この日の本会議では、共同提案者代表の山田議員が「3月議会の時点で前市長をめぐる問題はハラスメントとして報じられたが、その時点で類似案件の再発防止のため条例化が必須だと、共同提案をした議員は表明してきた。今回の件をきっかけに、全国的にも先進的で明確なハラスメント再発防止策を議会で提示していくことが、私たちに課された責任と考える。具体策として市役所内の規則を条例に格上げすることで外の目に触れやすくし、市長や特別職、議員も対象に含め、市長や議員が関係するハラスメント案件に関しては、より公正中立な外部の有識者の調査・審議を実現することが欠かせない。条例を時間をかけて作るべきとの声や、被害に遭われた方への配慮、回復への手立てや支援を含むべきとの意見もあったが、条例が万能であることはあり得ず、まず制定して心の改革を進めなければならない。6月議会で制定し、来月新しい市長が決まる前に条例を定めることが、新生狛江を内外に示す最善のタイミング。ハラスメントは多岐にわたるので、条例も一度制定して終わることなく、国の法整備や世界の動きに配慮して施行後3年以内に見直しを行うことを付け加えた」と提案理由を説明した。

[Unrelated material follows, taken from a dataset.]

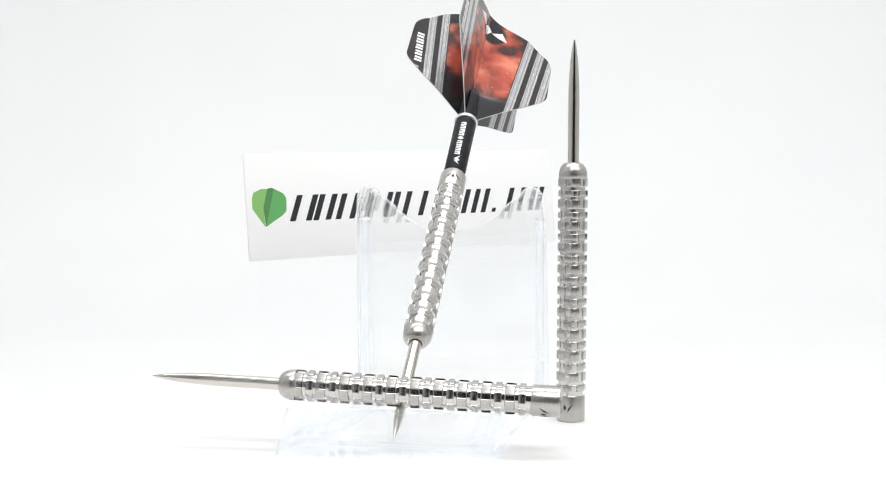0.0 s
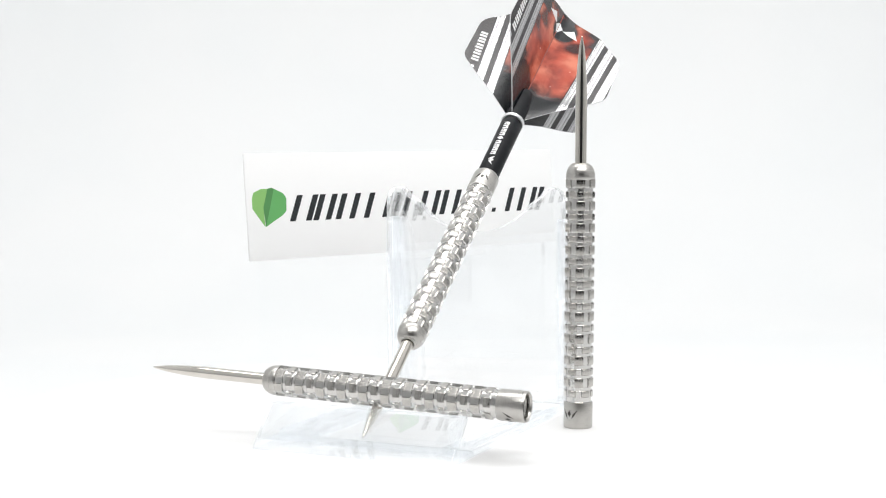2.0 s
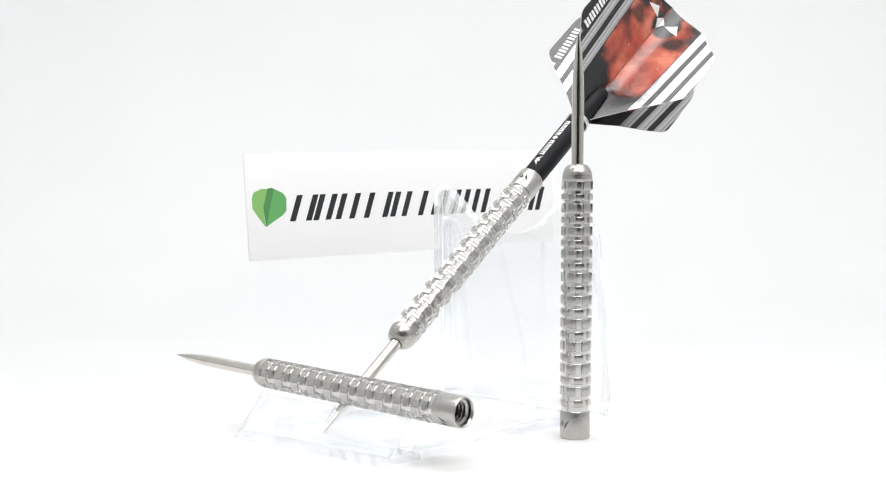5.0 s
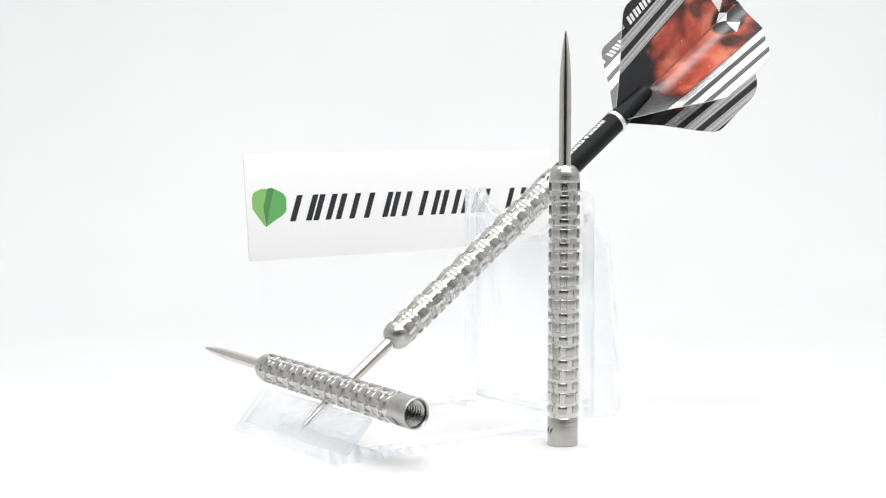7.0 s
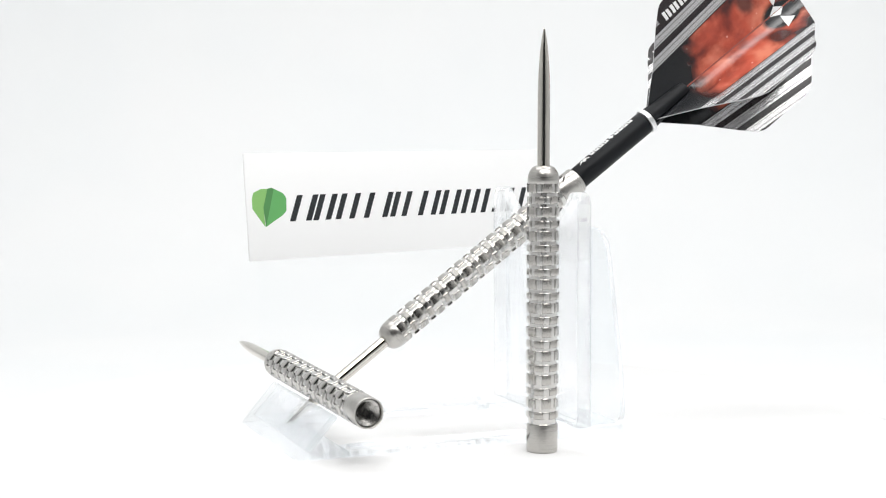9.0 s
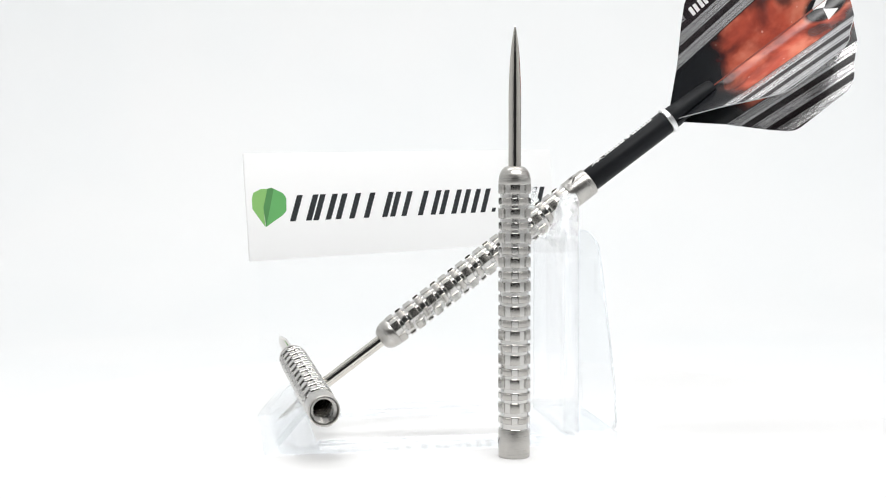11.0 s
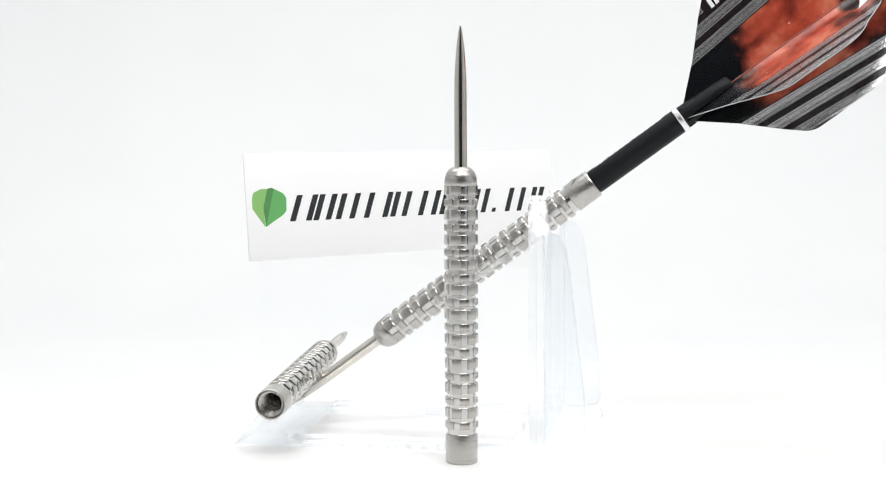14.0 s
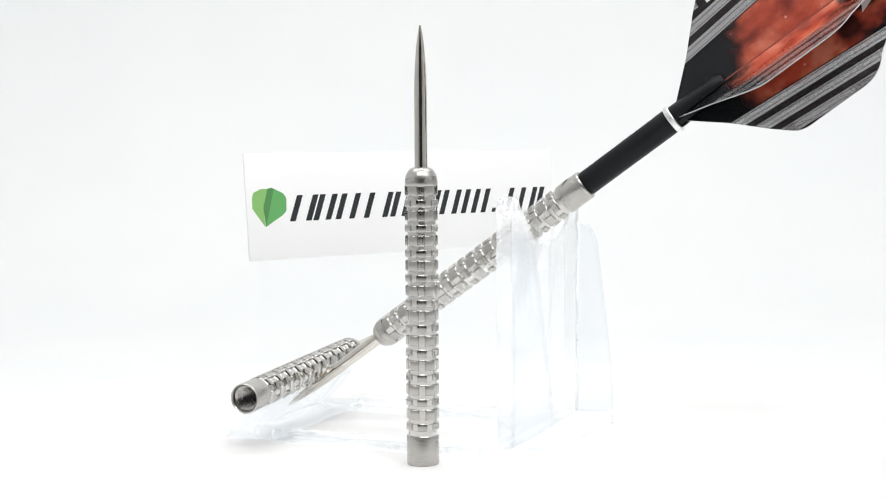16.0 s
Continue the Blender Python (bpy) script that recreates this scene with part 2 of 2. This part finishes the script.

これに対し共産党など他会派の議員は一連の手続きが乱暴過ぎるとして反発、「なぜ一部の議員や会派だけで検討してきたのか」「3月議会で真相解明のため百条委員会設置を求めたが、議題にも載せず否決、まず真相究明が必要」「被害にあった方への配慮や視点がない」「専門的知見がなく、誰のための、なんのための条例かわかりにくい」「提案者らは疑惑が浮上してからも前市長を支えてきた。これにより問題の解決が遅れた。条例より先に被害に遭った女性職員と市民への謝罪をすべき」「市民参加のひとつであるパブリックコメントは必要」「指針にはマタハラやモラハラも記されているが、条例ではその他のハラスメントとしてあり、指針より後退している感が否めない」「加害者が市長などの場合は公表できると書かれているが、誰の権限で公表できるかはっきりさせないと公表されないこともありうる」などの批判や意見が相次いだ。
質疑は休憩を挟んで8時間にも及んだが、両者の溝が埋まらないまま採決に移り、自民・明政ク、公明、無会派の合わせて12人が賛成、条例案は可決した。共産党、生活者ネットワーク、無会派の市原広子議員は反対。高橋前市長を支持していたが、セクハラ問題では追求にまわった太田久美子議員は「条例は必要だが、組合の声などを吸い上げてていねいにつくるべき」として退席した。
朝から議会を傍聴していた女性は、「市長の退職後に、加害者が市長だったことが判明したが、市民には真相がよく分からないまま。再発防止は必要だが、市民の意見を聴いてからでも遅くないのでは」とうんざりした表情で話していた。
議会終了後の会見で、山田議員は「条例が通り、新たなスタートが切れる。条例は万能でないが、今後は盛り込めなかったことを充実させていきたい」とほっとした表情で話した。
一方、共産党市議団は「今回のセクハラ問題は市政を揺るがす大問題で、市政の信頼をどう回復するかが大きな課題であるなか、市民の声も聴かず、1回の議会で審議するのはあまりにも拙速」と批判、「本格的な再発防止策を確立し、条例の不備を抜本的に正すため全力でがんばる」とのコメントを発表した。